» **CHALLENGE**
Your answer is a single number: the count of lines that contain the string "script".

+++ INPUT ROWS +++

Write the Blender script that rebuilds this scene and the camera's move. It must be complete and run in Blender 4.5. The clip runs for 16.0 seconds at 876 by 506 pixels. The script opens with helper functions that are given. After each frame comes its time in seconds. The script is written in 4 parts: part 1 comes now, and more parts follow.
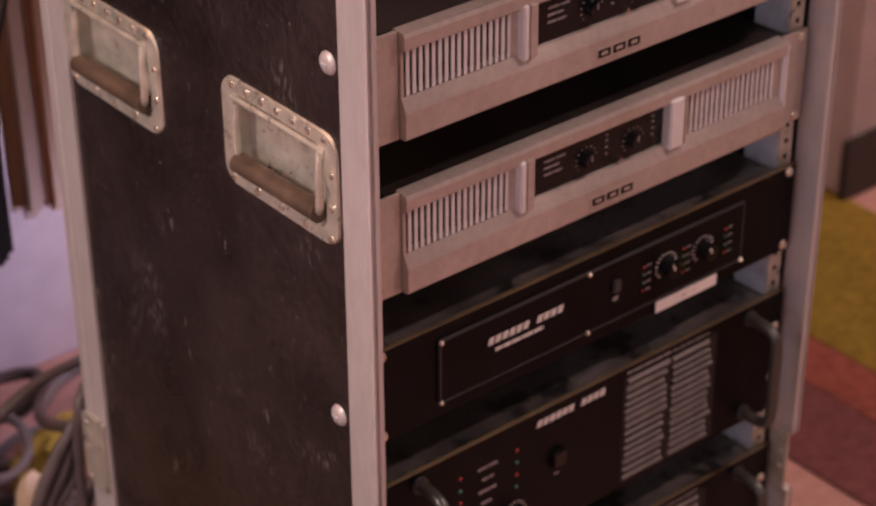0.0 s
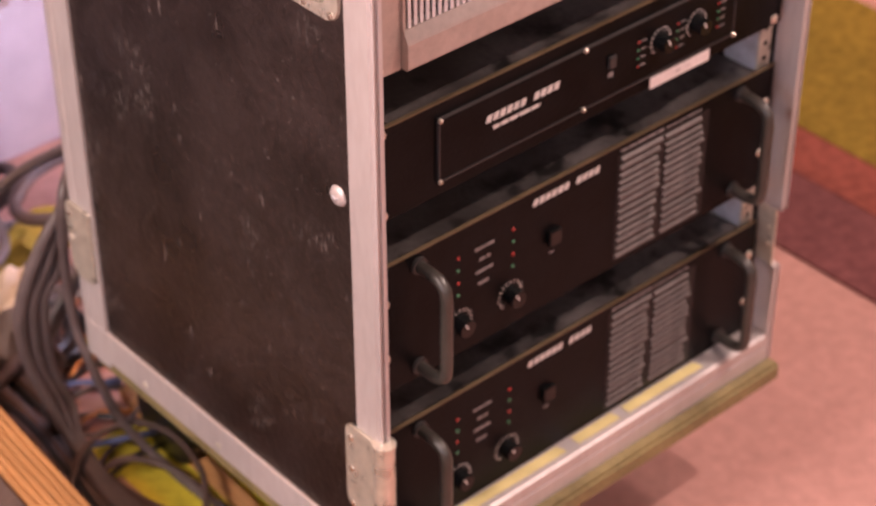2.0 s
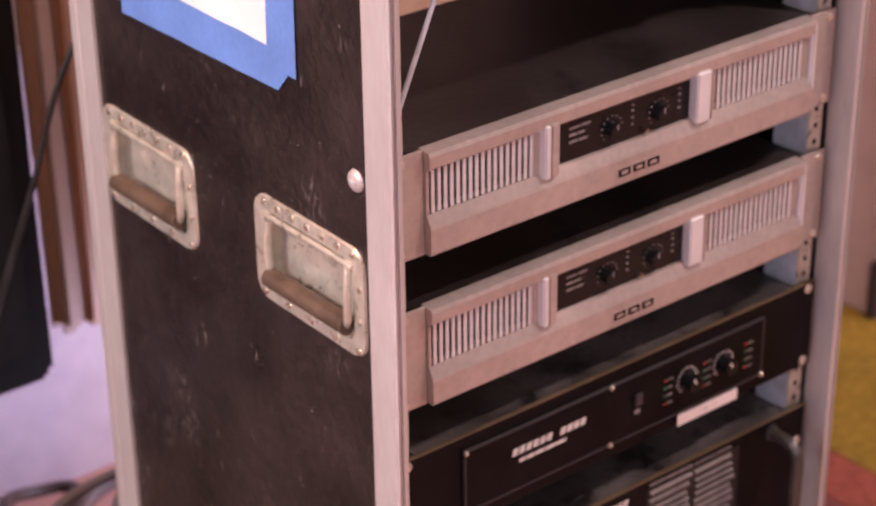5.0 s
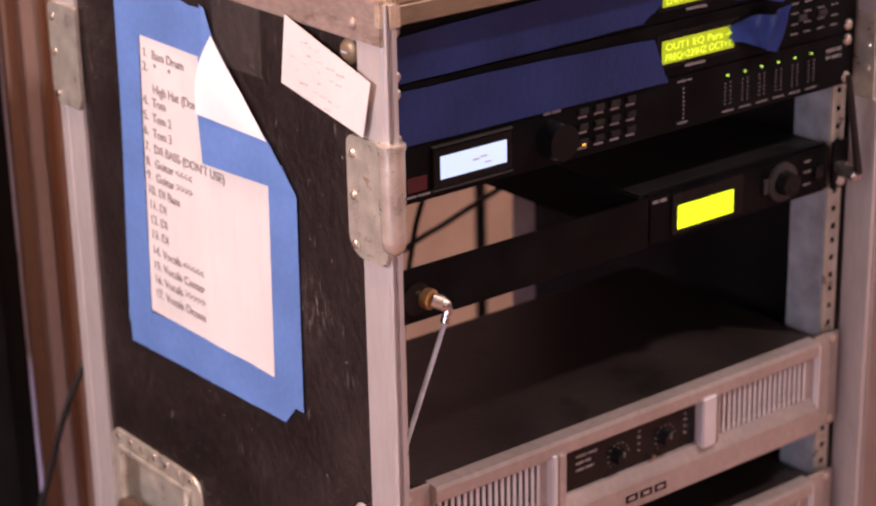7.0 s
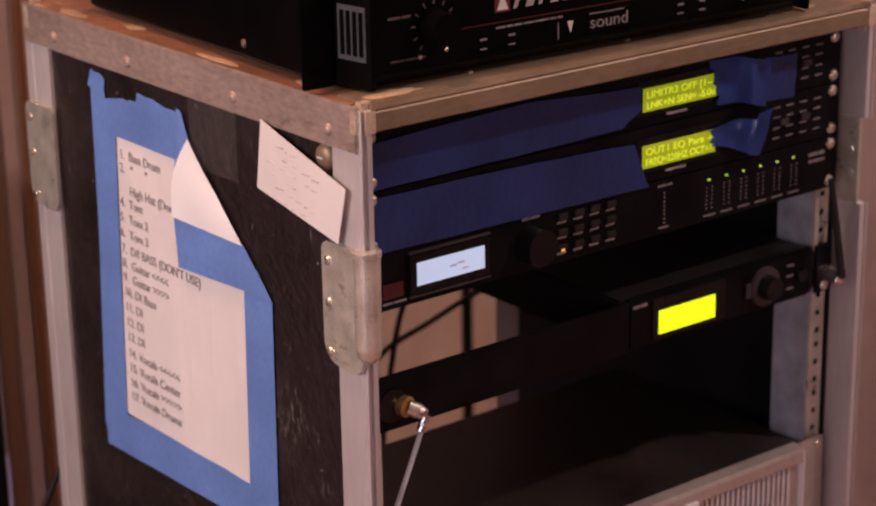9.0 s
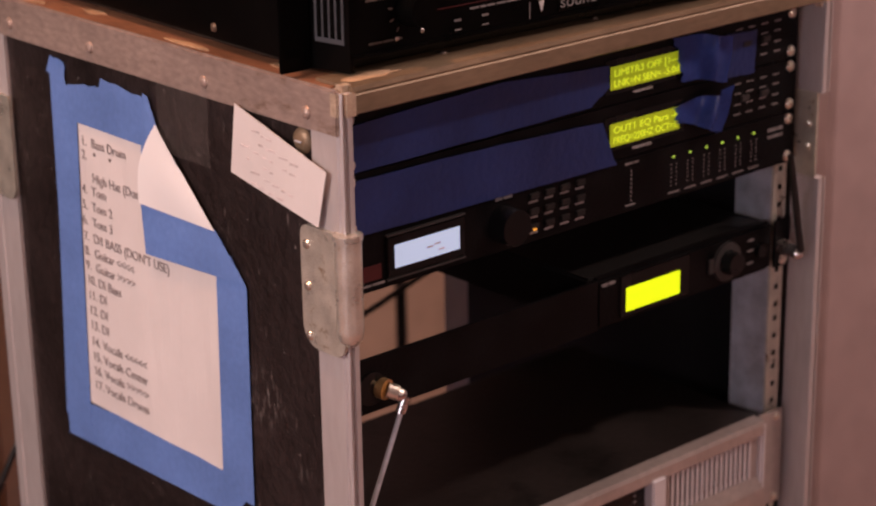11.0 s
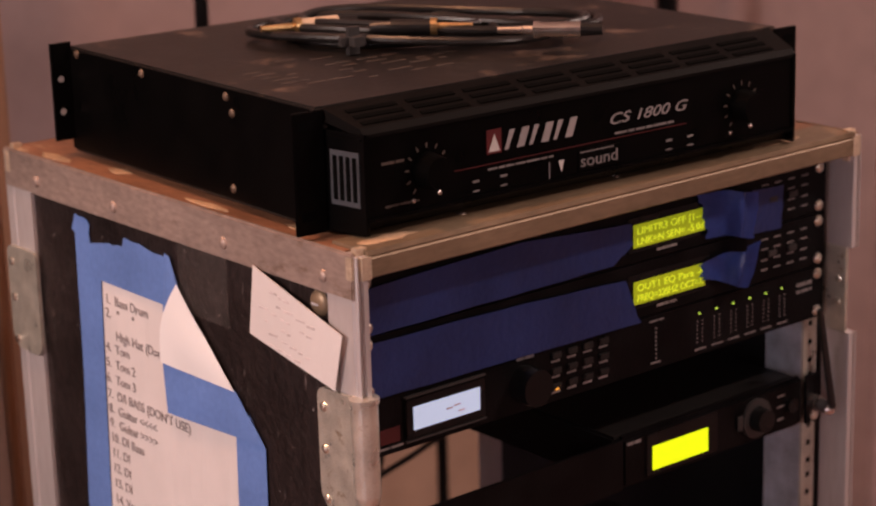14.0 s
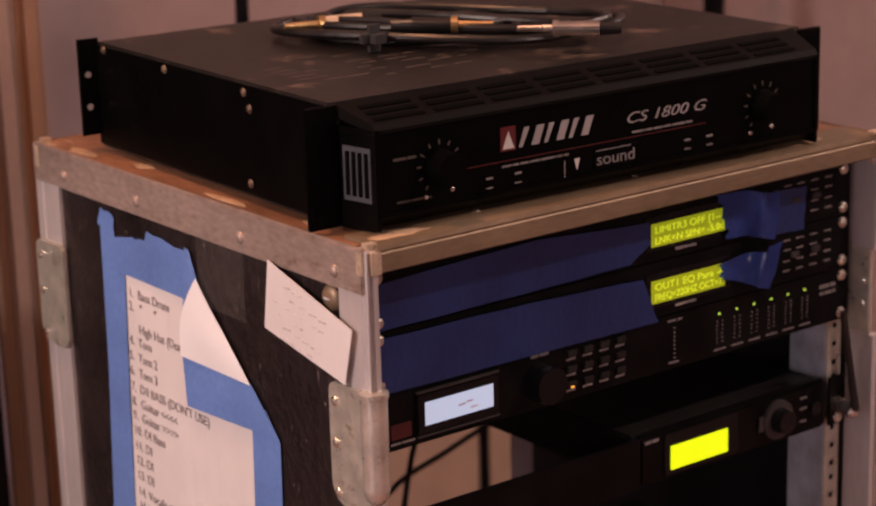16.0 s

+++
+++ INPUT ROWS +++

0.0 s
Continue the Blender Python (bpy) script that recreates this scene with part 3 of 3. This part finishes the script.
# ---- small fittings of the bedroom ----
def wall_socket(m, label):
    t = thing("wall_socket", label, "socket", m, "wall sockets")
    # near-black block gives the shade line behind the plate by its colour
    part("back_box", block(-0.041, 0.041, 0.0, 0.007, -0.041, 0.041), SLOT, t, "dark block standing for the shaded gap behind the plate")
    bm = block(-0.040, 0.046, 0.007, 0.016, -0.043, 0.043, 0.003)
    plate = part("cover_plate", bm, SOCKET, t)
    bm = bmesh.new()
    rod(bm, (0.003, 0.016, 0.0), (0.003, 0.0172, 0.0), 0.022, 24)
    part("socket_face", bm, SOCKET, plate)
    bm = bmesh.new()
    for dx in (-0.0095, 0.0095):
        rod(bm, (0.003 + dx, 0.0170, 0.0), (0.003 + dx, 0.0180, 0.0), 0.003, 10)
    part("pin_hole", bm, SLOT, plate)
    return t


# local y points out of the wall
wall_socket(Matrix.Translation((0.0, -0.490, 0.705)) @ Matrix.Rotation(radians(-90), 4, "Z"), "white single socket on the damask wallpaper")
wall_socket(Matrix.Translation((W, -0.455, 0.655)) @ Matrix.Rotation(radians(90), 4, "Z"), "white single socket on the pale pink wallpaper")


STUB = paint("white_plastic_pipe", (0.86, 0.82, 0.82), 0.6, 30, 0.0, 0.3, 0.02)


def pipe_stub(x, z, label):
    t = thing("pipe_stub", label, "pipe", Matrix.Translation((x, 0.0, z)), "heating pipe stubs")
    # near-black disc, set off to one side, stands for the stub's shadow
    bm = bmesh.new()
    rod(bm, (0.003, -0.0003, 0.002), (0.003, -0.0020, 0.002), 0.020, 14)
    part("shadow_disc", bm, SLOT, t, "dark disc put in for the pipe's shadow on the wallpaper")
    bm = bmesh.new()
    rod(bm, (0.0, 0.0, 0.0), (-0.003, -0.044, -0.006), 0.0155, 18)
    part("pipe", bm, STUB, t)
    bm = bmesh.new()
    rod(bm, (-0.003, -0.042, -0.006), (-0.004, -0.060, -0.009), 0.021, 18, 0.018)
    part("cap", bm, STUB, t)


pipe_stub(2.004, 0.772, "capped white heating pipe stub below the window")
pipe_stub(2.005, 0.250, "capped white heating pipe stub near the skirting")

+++

» **EXERCISE RESPONSE**
2